I had a little trouble reading this book. When I read books that are on TV, I picture the characters has a I am reading this book. I did not like the one character on the show which made it hard for me to read. Don't get me wrong the book was very good. But I glad that I am done reading it. On to the next book
There’s something quietly captivating about A Chill Rain in January. The Sunshine Coast setting seeps into every page, shaping the mood and almost becoming a character itself. Reading this book feels like peering through a crack in someone’s wall—watching their gestures, noticing their habits, and slowly unraveling exactly who they are.
A thoughtfully written, atmospheric mystery with a quiet, lingering darkness beneath the surface. L.R. Wright’s subtle style and strong sense of place make this a satisfying read. I’ve enjoyed spending time with the first three books in the series, and this feels like a natural point for me to pause before moving on to book four.
#3 In this great series about a Canadian Mountie, Staff Sergeant in British Columbia on the sunshine coast. An elderly woman walks out of on old age home a strange beautiful woman pushes her brother down her cellar stairs,killing him. Not a spoiler for ending
Two eccentric old women, two notebooks from years ago, attempted blackmail, murder make for a fascinating case for RCMP Sergeant Alberg. Well written and characterized. I want to seek out the author's other books.
This high quality, award winning Canadian mystery is a compelling blend of detailed storytelling and interesting characters. I'll definitely read more books in this series!

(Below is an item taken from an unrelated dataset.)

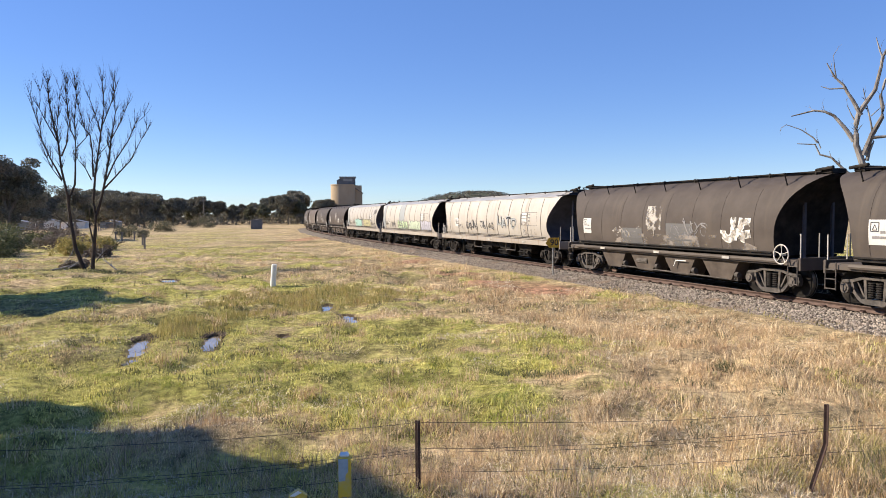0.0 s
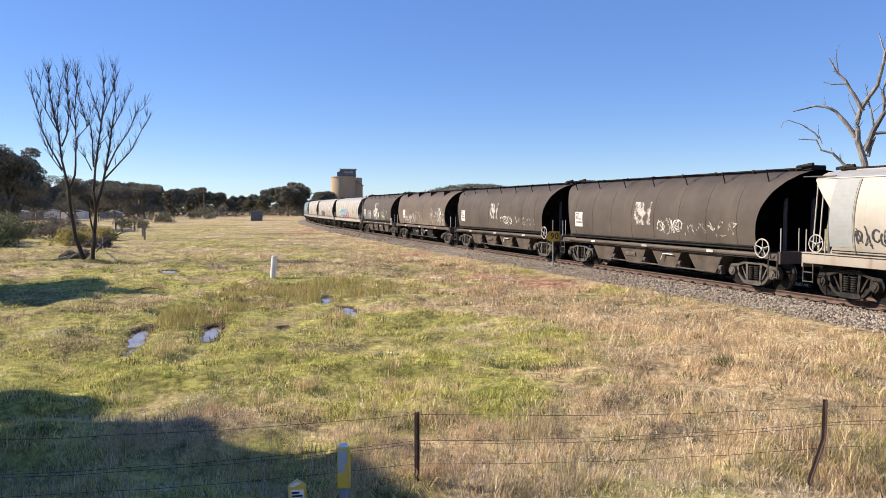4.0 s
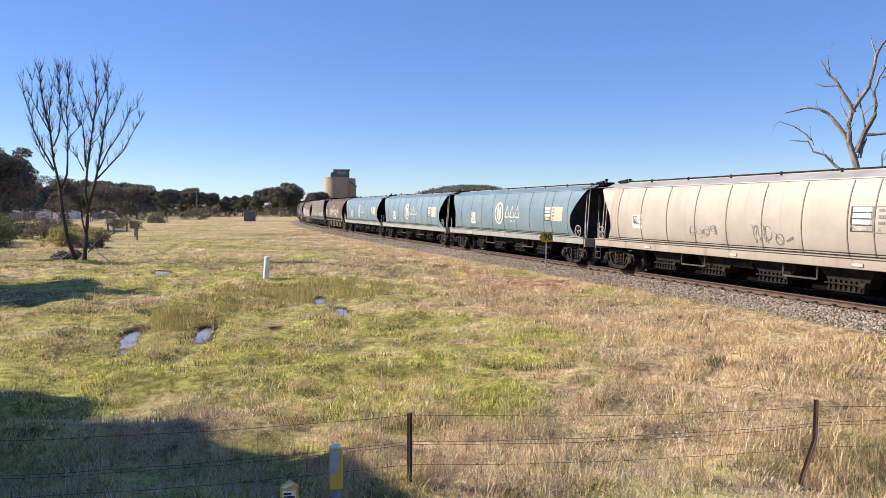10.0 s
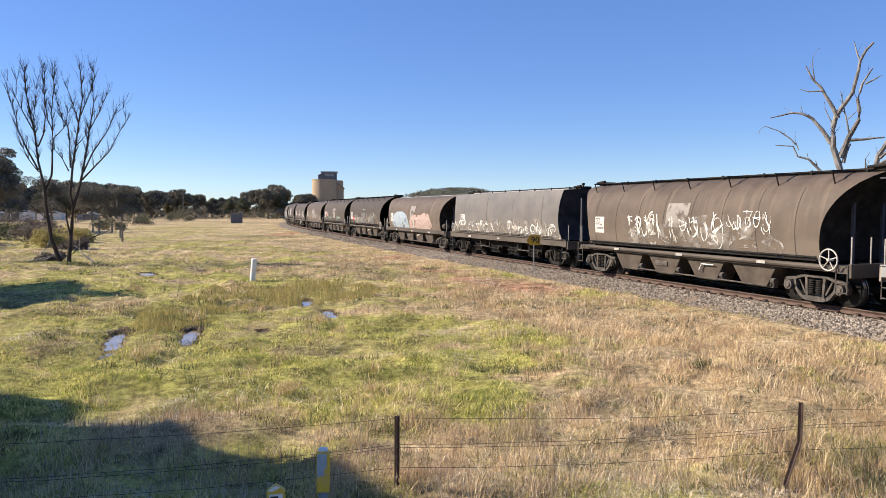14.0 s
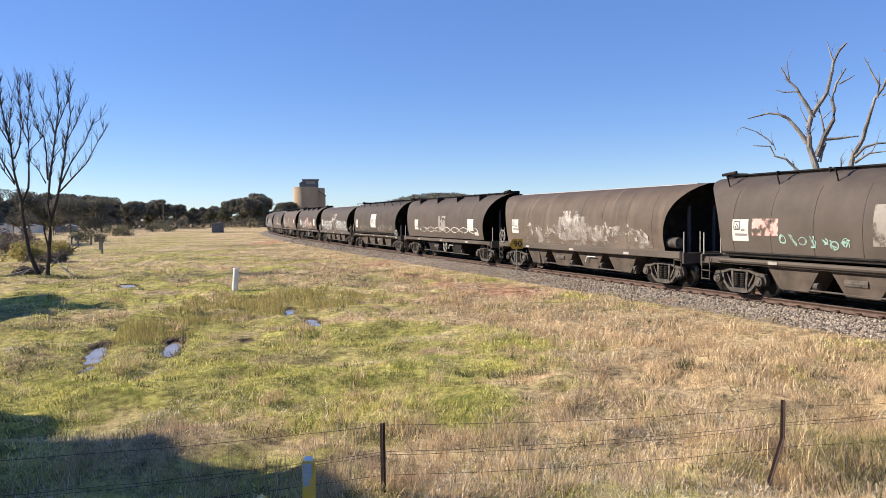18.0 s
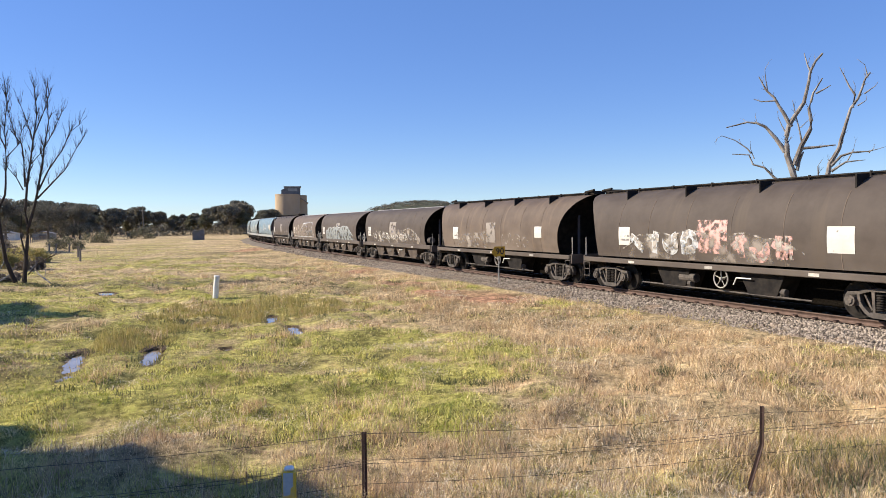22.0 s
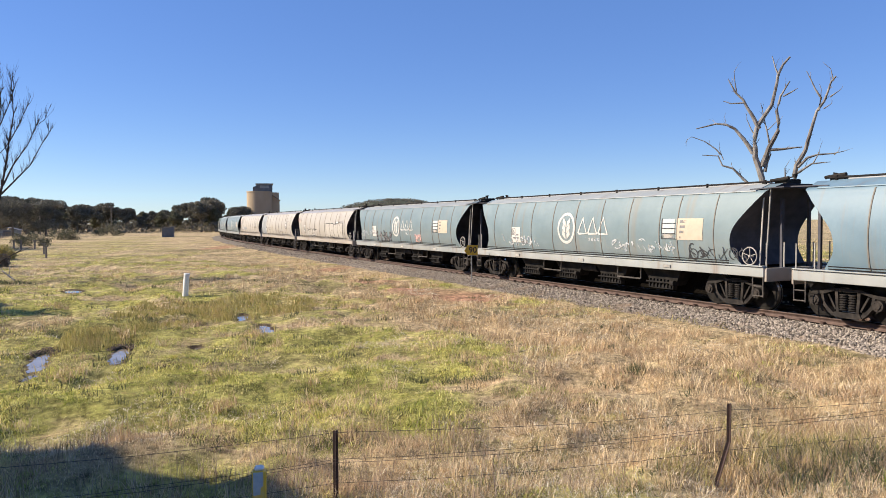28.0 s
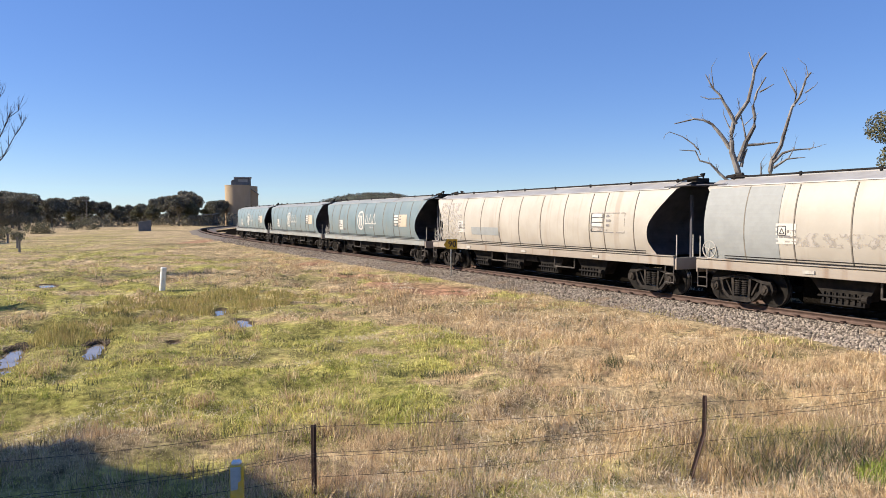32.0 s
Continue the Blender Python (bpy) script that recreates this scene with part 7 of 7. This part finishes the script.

Karl and Cassandra are actually superfluous to this story! Demented runaway Ramona and Zoe, the sociopath whose isolation and "rules" protect other people from her murderous rage dominate. Zoe's brother was a desperate fool who should have known better.
This book made me nervous because I was afraid of what might happen next and I still couldn’t put it down. I loved all the quirky characters that added a little lighter note to the story.
This was an interestingly odd one, but very good. You know who the "bad guy" is pretty early on, but the way it unfolds is so interesting. The characters in this town give you a bit of an insight into why this became a TV series and a very very good one at that!
It's not a thriller by any means, just a beautifully written book. All the lead characters are fleshed out really well and you just want to keep reading their story.